SPIRITUAL LIFE – The road nearly traveled
Four years ago, I read this scripture for the first time: ‘‘Before I formed you in the womb I knew you, before you were born I set you apart.’’ (Jeremiah 1:5) The idea is that God already has a purpose in mind for each life, long before a person has been conceived.
It’s a difficult concept to trust in the face of an unplanned pregnancy and 33 years ago, I nearly had an abortion.
Through any lens, my life was dicey at the age of 19. Raised in a poor San Francisco neighborhood with only a high school diploma, career success seemed improbable. My immigrant father refused to send me to college because he didn’t want to ‘‘waste any more money.’’ Though all my friends were college-bound, I was expected to build a career with secretarial skills.
‘‘You’ll only end up getting married anyway,’’ said Dad.
And I did, at 19, by accident. Occasionally, when someone learns that I was married so young, they jokingly say, ‘‘Oh, you were a child bride.’’
I can’t resist saying, ‘‘No, more like a bride with child.’’
Today I can laugh, but back in 1973 I was terrified. Only a year out of high school and I was still living with my parents. Now I was pregnant by a guy whose job prospects were worse than mine.
It seemed an ideal case to exercise a woman’s legal right. Certainly, one friend prodded me in that direction and everything she said made sense: I was too young to be a mother. I had years ahead of me to have kids. Having a child now would cripple my already lame financial prospects. I’d be a drain on my family, and by the way, don’t expect her to baby-sit on weekends.
But another friend implored me to keep the baby, with images of a sweet child toddling toward me, ‘‘the product of love.’’
I wish I could boast that inner strength or faith influenced my decision to keep my baby, but it wasn’t true. At 19, my very low pain threshold was the tipping point.
‘‘Hmm. Abortion – pain now. Birth – pain nine months from now. I’ll wait,’’ I thought.
Many friends shook their heads, convinced of my bleak future.
‘‘For I know the plans I have for you,’’ declares the Lord, ‘‘plans to prosper you and not to harm you, plans to give you hope and a future.’’
Jeremiah 29:11 did not seem like a promise that could apply to me.
Now, 33 years later, from my perspective as a mother and a grandmother, I understand its truth. That passage is about how Babylon took the Israelites into captivity for 70 years. Through the prophet Jeremiah, God instructs them to be resigned, hunker down and make a home, and eventually, he’d deliver them back to Jerusalem, which he did.
Any mother raising children can relate to the living-in-captivity part.
My teen marriage did not last and (no surprise) parenting is not easy or pain-free. But the sacrifices were tempered with a wonder and delight I could not have foreseen at 19. And who could have predicted the helpful and powerful people who ‘‘popped up’’ in my life to propel my career forward, as well as a happy remarriage?

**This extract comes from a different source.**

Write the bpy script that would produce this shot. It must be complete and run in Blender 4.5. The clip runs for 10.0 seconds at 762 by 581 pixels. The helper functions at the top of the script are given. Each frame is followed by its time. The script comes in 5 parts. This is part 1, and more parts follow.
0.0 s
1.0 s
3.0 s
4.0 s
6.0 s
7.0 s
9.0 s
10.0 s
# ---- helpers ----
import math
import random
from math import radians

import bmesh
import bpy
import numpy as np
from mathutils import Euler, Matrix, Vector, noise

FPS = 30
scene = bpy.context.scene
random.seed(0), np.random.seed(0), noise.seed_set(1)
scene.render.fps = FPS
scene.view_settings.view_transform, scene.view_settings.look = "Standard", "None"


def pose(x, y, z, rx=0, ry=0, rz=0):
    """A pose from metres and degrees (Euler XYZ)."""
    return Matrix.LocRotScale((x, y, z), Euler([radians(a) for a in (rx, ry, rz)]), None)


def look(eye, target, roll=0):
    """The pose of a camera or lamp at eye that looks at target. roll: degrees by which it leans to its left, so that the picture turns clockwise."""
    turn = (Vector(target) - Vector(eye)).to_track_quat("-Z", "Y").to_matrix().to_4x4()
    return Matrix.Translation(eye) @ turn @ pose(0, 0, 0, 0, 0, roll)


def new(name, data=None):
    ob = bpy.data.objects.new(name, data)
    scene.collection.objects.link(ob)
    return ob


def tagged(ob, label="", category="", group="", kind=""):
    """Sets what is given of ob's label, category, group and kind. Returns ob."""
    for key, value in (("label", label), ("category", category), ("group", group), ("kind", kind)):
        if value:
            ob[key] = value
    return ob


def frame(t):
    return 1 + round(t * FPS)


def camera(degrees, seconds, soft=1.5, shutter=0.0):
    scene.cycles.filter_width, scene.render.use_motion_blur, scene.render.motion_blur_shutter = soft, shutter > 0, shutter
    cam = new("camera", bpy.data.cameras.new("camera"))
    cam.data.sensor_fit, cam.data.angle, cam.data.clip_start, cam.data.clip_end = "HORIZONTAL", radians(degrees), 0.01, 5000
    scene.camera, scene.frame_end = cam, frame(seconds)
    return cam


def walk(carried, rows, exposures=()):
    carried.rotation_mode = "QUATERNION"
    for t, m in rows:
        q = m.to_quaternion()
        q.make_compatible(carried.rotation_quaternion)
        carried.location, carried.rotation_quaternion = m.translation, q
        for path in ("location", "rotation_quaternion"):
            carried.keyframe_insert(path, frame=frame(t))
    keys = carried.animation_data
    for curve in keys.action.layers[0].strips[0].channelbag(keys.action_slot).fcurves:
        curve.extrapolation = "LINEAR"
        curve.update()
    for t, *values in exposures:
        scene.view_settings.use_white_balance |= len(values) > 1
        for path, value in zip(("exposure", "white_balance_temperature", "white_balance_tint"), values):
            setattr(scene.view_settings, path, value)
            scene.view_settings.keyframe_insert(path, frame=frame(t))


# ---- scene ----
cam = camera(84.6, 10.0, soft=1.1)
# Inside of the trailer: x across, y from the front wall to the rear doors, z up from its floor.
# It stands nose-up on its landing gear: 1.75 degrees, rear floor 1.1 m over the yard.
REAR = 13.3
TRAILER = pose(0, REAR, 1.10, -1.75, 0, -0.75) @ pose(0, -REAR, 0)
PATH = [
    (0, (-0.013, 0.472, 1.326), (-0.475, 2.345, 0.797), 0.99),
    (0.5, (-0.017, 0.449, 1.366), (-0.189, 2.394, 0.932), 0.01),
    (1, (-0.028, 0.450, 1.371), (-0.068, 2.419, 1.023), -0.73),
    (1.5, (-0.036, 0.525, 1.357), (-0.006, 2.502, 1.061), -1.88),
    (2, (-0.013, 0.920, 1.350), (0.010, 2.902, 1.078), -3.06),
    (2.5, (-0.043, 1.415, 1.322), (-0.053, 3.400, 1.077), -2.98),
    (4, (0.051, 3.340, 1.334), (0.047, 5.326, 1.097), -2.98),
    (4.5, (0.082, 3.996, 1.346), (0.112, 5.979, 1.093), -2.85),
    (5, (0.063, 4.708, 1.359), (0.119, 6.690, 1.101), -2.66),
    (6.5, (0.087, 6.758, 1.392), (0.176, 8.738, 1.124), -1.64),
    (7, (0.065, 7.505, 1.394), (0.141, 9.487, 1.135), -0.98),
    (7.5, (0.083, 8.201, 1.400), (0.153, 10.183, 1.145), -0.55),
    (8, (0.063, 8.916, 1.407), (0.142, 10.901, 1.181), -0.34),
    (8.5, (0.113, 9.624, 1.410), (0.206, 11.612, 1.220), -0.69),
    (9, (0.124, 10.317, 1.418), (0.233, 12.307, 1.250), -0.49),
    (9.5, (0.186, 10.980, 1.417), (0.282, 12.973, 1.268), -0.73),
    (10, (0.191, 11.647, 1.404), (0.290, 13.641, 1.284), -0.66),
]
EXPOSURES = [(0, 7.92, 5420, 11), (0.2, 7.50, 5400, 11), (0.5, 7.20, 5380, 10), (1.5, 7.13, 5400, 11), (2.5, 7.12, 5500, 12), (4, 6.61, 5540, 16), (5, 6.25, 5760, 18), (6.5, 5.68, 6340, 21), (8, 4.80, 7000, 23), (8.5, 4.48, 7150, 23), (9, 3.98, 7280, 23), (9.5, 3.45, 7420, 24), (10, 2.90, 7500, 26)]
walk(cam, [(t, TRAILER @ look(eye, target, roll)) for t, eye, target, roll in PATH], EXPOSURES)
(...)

For years I thought I was ‘‘lucky,’’ until I read Isaiah 45:5: ‘‘I am the Lord, and there is no other, apart from me there is no God. I will strengthen you though you have not acknowledged me.’’
My daughter Star, now 33, became the best part of my life. She was set apart for a purpose, and if I had to guess, it seems that purpose is to be a fifth-grade teacher and the person who led me back to faith.

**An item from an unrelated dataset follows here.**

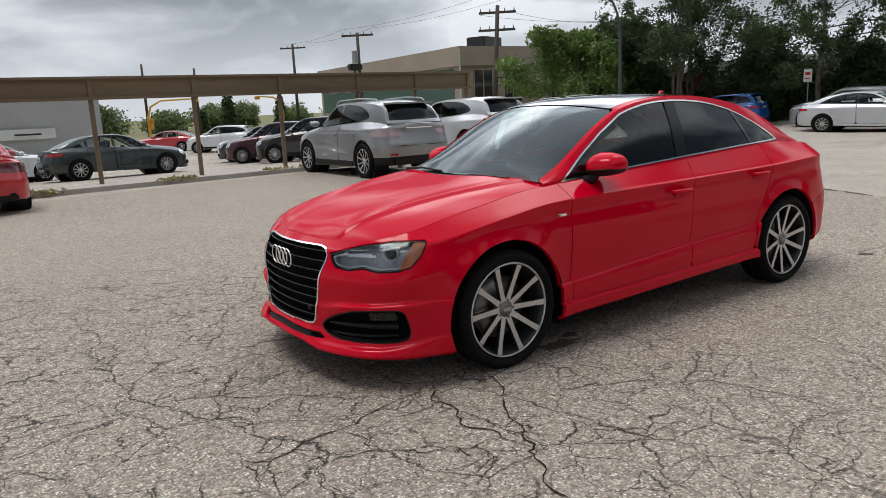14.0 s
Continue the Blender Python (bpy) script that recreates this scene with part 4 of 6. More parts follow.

On the other hand, countless women who opted out of pregnancies will report that the road not taken worked out well for them.
I’m not selling tickets on the guilt trip.
Nor would I heap more sorrow on the regretful, those women who could tell you to the day how old their children might have been. What’s done is done and divine grace has no limits.
Who can accurately predict how things turn out? Not us.
The best intentions and the most detailed planning may not place you where you expect to be. John Lennon once wrote, ‘‘Life is what happens to you while you’re busy making other plans.’’
Being uncertain naturally causes fear. But there is a merciful beauty in not knowing the future. It gives one hope for the possibilities.